It’s a head-spinning experience to think back and recall how I started the journey to where I’m at now, in terms of what I do for a living, not least because I had no idea where I was going.
Well, that’s not strictly true – I decided circa 2004 that I was going to have a proper crack at this whole being-a-science-fiction-writer thing, and wandered online to start practicing the skills I thought would be necessary. And I suppose we could say that I am now a science fiction writer, albeit one whose fictional output is, uh, not exactly prolific… and further that the skills I practiced have turned out to have another application that’s fairly adjacent to being a science fiction writer. I very rarely identify as a futurist any more, because that puts you in a box with Shingy and a whole raft of dubious hucksterism, but there was definitely a period during which I was orienting myself in that sort of direction. And that was largely due to encountering Jamais Cascio, whose blog I used to follow, and who I briefly enticed onto Futurismic as a columnist. Cascio was one of the first people I can recall reading who was doing what I think of as “black-sky thinking” – contemplating the darker possibilities of sociotechnical change, in a way that seemed to me to combine the best and most interesting aspects of sf worldbuilding along with the real-world critique that I was slowly coming to see as an urgent political project in reality.
Cascio is still kicking about, of course; he’s one of the Institute For The Future people these days (and, to be honest, one of the few folk there whose output doesn’t make my eyes roll so hard I nearly pass out). Last month he was reflecting on some thinking from that period in which I was just starting to venture out into futures-y spaces, which not only reminded me of the length of this journey (fifteen years!), but also of how we were talking about tomorrows in that particular yesterday. Anyone remember the participatory panopticon? Yeah, that was a circa-2004 jam… and Cascio argues, fairly reasonably, that we got a fair bit of what we thought we were gonna get, just not quite in the form that we thought we were gonna get it: the tech and its functions were clear to see, but (to borrow a well-worn Gibson riff), we didn’t quite see some of the uses the street would find for these things. Plot twist: turns out that “transparency” might have a problematic expression when rolled out at drastic scales! Says Cascio, “that’s the ugly reality of the Participatory Panopticon: it was never going to change who we are.

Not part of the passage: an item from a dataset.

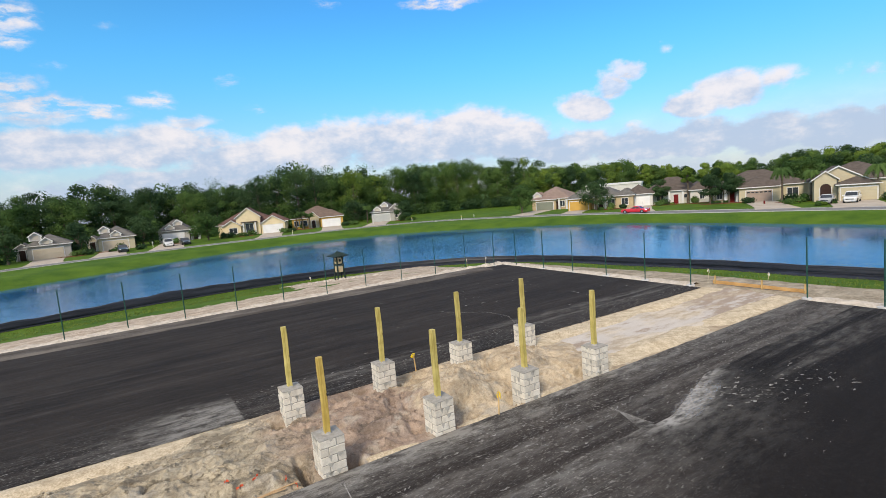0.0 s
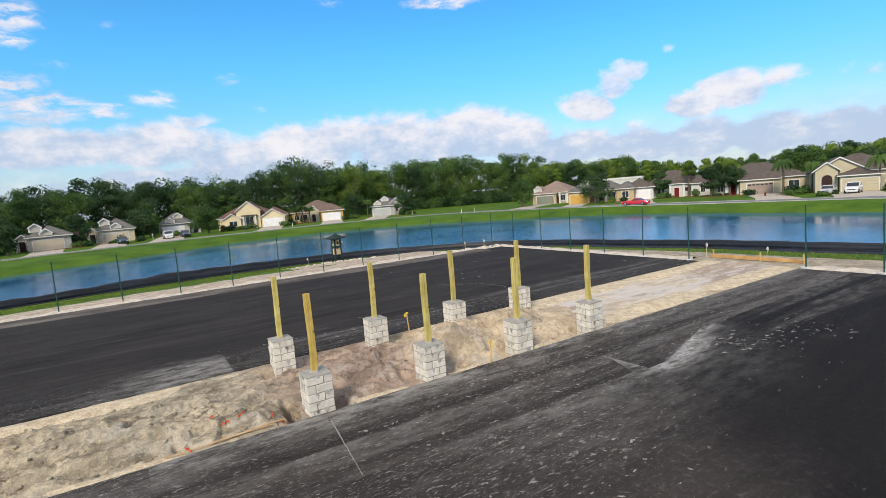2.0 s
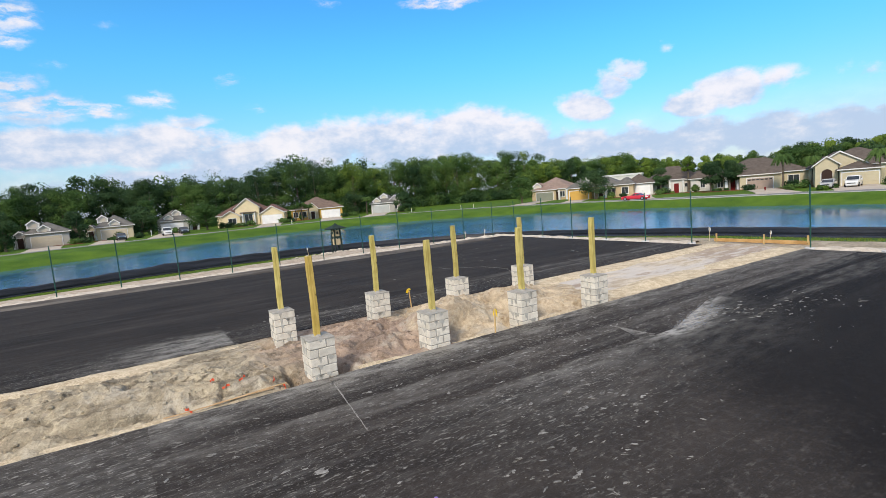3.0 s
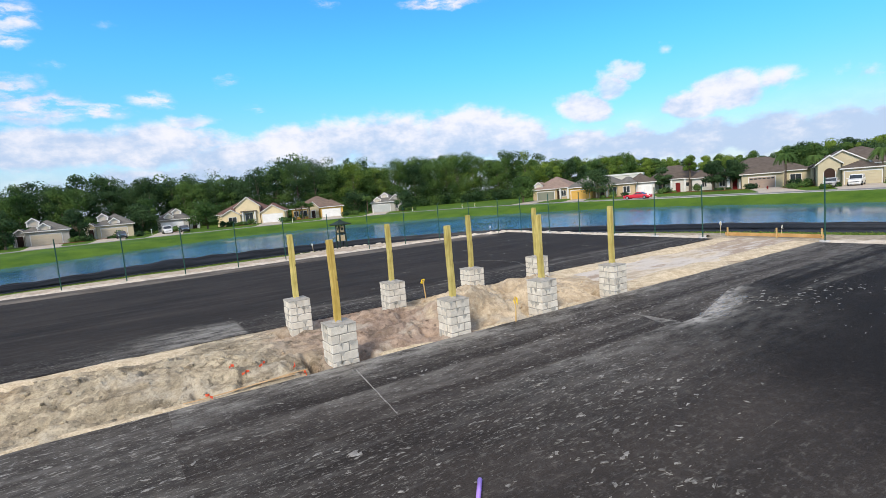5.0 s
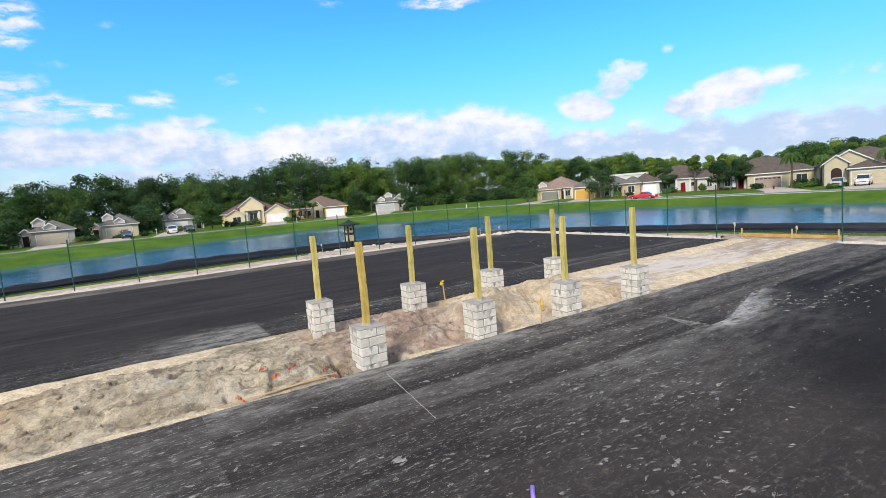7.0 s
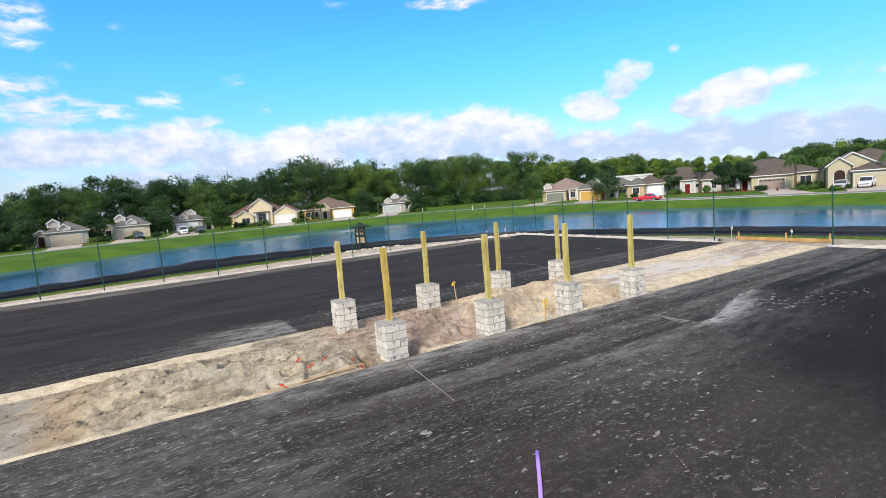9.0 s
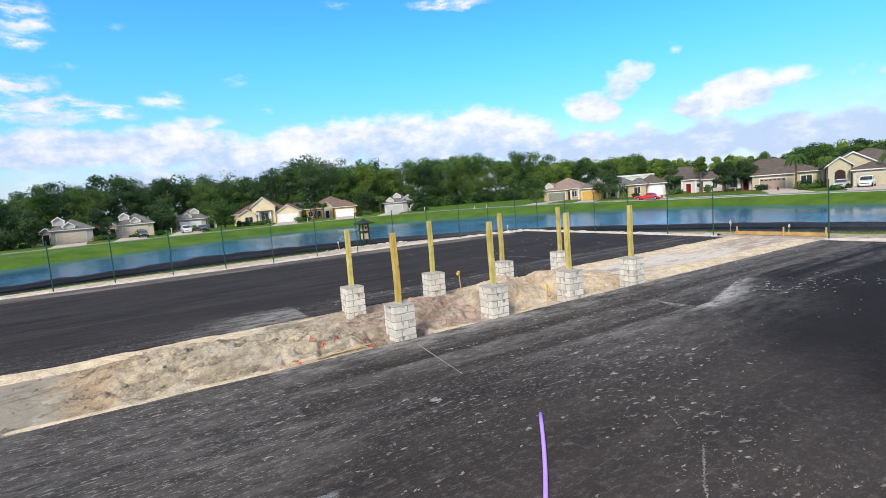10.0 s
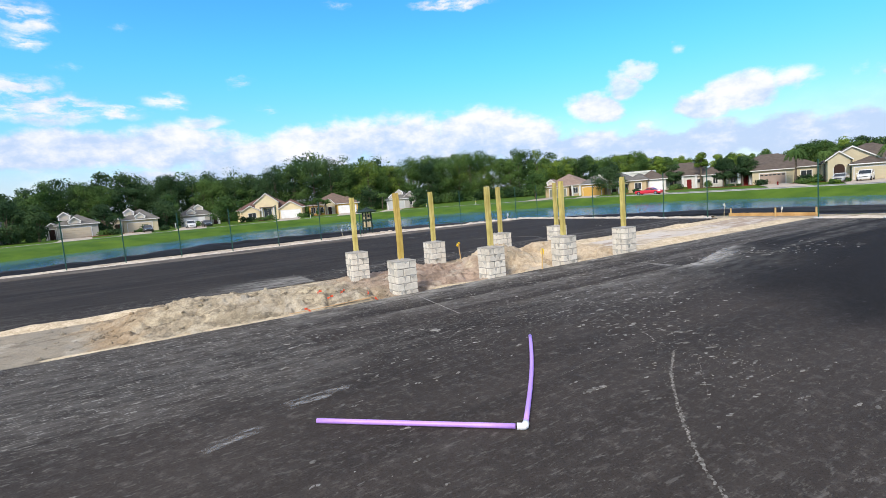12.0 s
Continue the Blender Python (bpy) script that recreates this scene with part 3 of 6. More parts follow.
# ---- mesh helpers ----
class Shape:
    """Gathers vertices and faces of one mesh."""

    def __init__(self):
        self.v, self.f = [], []

    def add(self, verts, faces):
        k = len(self.v)
        self.v += [tuple(p) for p in verts]
        self.f += [tuple(i + k for i in f) for f in faces]
        return self

    def box(self, x0, x1, y0, y1, z0, z1, turn=0.0, chamfer=0.0):
        if chamfer:
            return self.chamfered(x0, x1, y0, y1, z0, z1, chamfer)
        p = [(x, y, z) for z in (z0, z1) for x, y in ((x0, y0), (x1, y0), (x1, y1), (x0, y1))]
        if turn:
            cx, cy = (x0 + x1) / 2, (y0 + y1) / 2
            c, s = math.cos(turn), math.sin(turn)
            p = [(cx + (x - cx) * c - (y - cy) * s, cy + (x - cx) * s + (y - cy) * c, z) for x, y, z in p]
        return self.add(p, [(3, 2, 1, 0), (4, 5, 6, 7), (0, 1, 5, 4), (1, 2, 6, 5), (2, 3, 7, 6), (3, 0, 4, 7)])

    def chamfered(self, x0, x1, y0, y1, z0, z1, c):
        rings = []
        for z, inset in ((z0, c), (z0 + c, 0), (z1 - c, 0), (z1, c)):
            a0, a1, b0, b1, k = x0 + inset, x1 - inset, y0 + inset, y1 - inset, c
            rings.append([(a0 + k, b0, z), (a1 - k, b0, z), (a1, b0 + k, z), (a1, b1 - k, z), (a1 - k, b1, z), (a0 + k, b1, z), (a0, b1 - k, z), (a0, b0 + k, z)])
        return self.loft(rings)

    def loft(self, rings, caps=True):
        m = len(rings[0])
        faces = [(i * m + j, i * m + (j + 1) % m, (i + 1) * m + (j + 1) % m, (i + 1) * m + j) for i in range(len(rings) - 1) for j in range(m)]
        if caps:
            faces += [tuple(range(m))[::-1], tuple((len(rings) - 1) * m + j for j in range(m))]
        return self.add([p for r in rings for p in r], faces)

    def tube(self, points, radii, sides=8):
        points = [Vector(p) for p in points]
        rings = []
        for i, p in enumerate(points):
            d = (points[min(i + 1, len(points) - 1)] - points[max(i - 1, 0)]).normalized()
            side = d.cross(Vector((0, 0, 1)) if abs(d.z) < 0.9 else Vector((1, 0, 0))).normalized()
            up = side.cross(d)
            r = radii[i] if isinstance(radii, (list, tuple)) else radii
            rings.append([p + (side * math.cos(q) + up * math.sin(q)) * r for q in (k * math.tau / sides for k in range(sides))])
        return self.loft(rings)

    def prism(self, outline, y0, y1):
        """Outline of (x, z) pushed from y0 to y1."""
        m = len(outline)
        p = [(x, y0, z) for x, z in outline] + [(x, y1, z) for x, z in outline]
        return self.add(p, [tuple(range(m)), tuple(range(2 * m - 1, m - 1, -1))] + [(j, m + j, m + (j + 1) % m, (j + 1) % m) for j in range(m)])

    def sheet(self, us, vs, place):
        m = len(vs)
        return self.add([place(a, b) for a in us for b in vs],
                        [(i * m + j, (i + 1) * m + j, (i + 1) * m + j + 1, i * m + j + 1) for i in range(len(us) - 1) for j in range(m - 1)])

    def mesh(self, name, material, smooth=False):
        me = bpy.data.meshes.new(name)
        me.from_pydata(self.v, [], self.f)
        bm = bmesh.new()
        bm.from_mesh(me)
        if len(self.f) < 60000:
            bmesh.ops.recalc_face_normals(bm, faces=bm.faces)
        bm.to_mesh(me)
        bm.free()
        me.materials.append(material)
        if smooth:
            me.polygons.foreach_set("use_smooth", [True] * len(me.polygons))
        return me


def part(name, shape, material, parent=None, label="", smooth=False, bevel=0.0):
    ob = new(name, shape.mesh(name, material, smooth))
    ob.parent = parent
    if label:
        tagged(ob, label)
    if bevel:
        mod = ob.modifiers.new("bevel", "BEVEL")
        mod.width, mod.segments, mod.limit_method = bevel, 2, "ANGLE"
    return ob


def thing(name, label, category, group="", at=None, turn=0.0, kind=""):
    ob = tagged(new(name), label, category, group, kind)
    if at is not None:
        ob.matrix_world = pose(at[0], at[1], at[2] if len(at) > 2 else 0.0, 0, 0, turn)
    return ob


def setting(name, shape, material, label, category, kind="structure", smooth=False):
    return tagged(part(name, shape, material, smooth=smooth), label, category, kind=kind)


def wobble(x, y, s, seed=0.0):
    return noise.noise(Vector((x * s, y * s, seed)))


# ---- ground, pond and street ----
SILT = [(-65, 24), (-35, 31.5), (-10.7, 37.8), (-5.9, 38.8), (0.1, 39.5), (6.5, 39.8), (17.5, 38.9), (25.8, 34.8), (30.2, 30.2), (32.6, 24), (32.7, 17.7),
        (33.6, 11.1), (33.5, 5.8), (34.3, 1.5), (35.5, -12), (37, -40)]
SHORE = [(-140, -60), (-90, -20), (-68, 30), (-51.3, 57.7), (-43.7, 68.8), (-33.6, 87.4), (-24, 95), (-14.1, 98.7), (-3, 99.5), (7.9, 97), (20.8, 90.5), (30, 85),
         (38.7, 78.3), (44.5, 70.5), (48.7, 61.9), (56.5, 46.7), (64, 30), (72, 5), (85, -40)]
STREET = [(-110, 0), (-84, 45), (-64, 74), (-53.4, 86.3), (-36.8, 98.5), (-16, 111.5), (-3, 115.5), (9.2, 114.7), (23.6, 105.2), (42.1, 86.2), (53.1, 68.7), (62.5, 53),
          (72, 34), (86, 0)]
WATER_Z, LAND_Z = -1.5, -0.45


def smoothed(points, rounds=2):
    p = [Vector((*q, 0)) for q in points]
    for _ in range(rounds):
        p = [p[0]] + [x for a, b in zip(p, p[1:]) for x in (a.lerp(b, 0.25), a.lerp(b, 0.75))] + [p[-1]]
    return p


def offset_line(line, d):
    out = []
    for i, p in enumerate(line):
        t = (line[min(i + 1, len(line) - 1)] - line[max(i - 1, 0)]).normalized()
        out.append(p + Vector((-t.y, t.x, 0)) * d)
    return out


silt_line = [uv(p.x, p.y) for p in smoothed(SILT)]
shore_line = smoothed(SHORE)
street_line = smoothed(STREET)
silt_a, shore_a, street_a = (np.array([(p.x, p.y) for p in line]) for line in (silt_line, shore_line, street_line))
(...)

It was really only going to make it harder to hide it.”
But ain’t that always the way? Cascio continues:
Foresight (forecasts, scenarios, futurism, etc.) is the most useful when it alerts us to emerging possible developments that we had not otherwise imagined. Not just as a “distant early warning,” but as a vaccination. A way to become sensitive to changes that we may have missed. A way to start to be prepared for a disruption that is not guaranteed to happen, but would be enormously impactful if it did. I’ve had the good fortune of talking with people who heard my Participatory Panopticon forecast and could see its application to their own work in human rights, in environmentalism, and in politics. The concept opened their eyes to new ways of operating, new channels of communication, and new threats to manage, and allowed them to act. The vaccination succeeded.
It’s good to know that, sometimes, the work I do can matter.
That vaccination function is a much neater way of summing up my argument in favour of the necessity of dystopian extrapolations: as much as utopia is necessary not as a destination so much as a direction of travel to be constantly reassessed in light of the changing terrain, dystopia is necessary as a sort of “here be dragons” motif on the perpetually-updated map of the territory which we use to orienteer ourselves.
No map can ever be the territory, of course – but at the same time, we can’t operate without some approximation of what’s nearby. This is why I increasingly think of what I want to do as being tactical foresight, rather than strategic – which is a riff on de Certau, to some extent, as well as an implicit rejection of the managerial God-trick perspective of corporate futures. I am not a leader, nor do I want to be one; there are too many self-styled leaders already, which goes some way to explaining why we’re marching in circles. Instead, I see myself as a scout – and while he might not characterise it in the same way, I see what Cascio does as being a form of scouting, also.
(I also believe that our work matters, though it’s still very hard to make the case for it to that gaggle of squabbling “leaders”, who tend to see it as little more than an attempt to undermine their assumed authority. Which it is, of course… but it’s also much more than that.)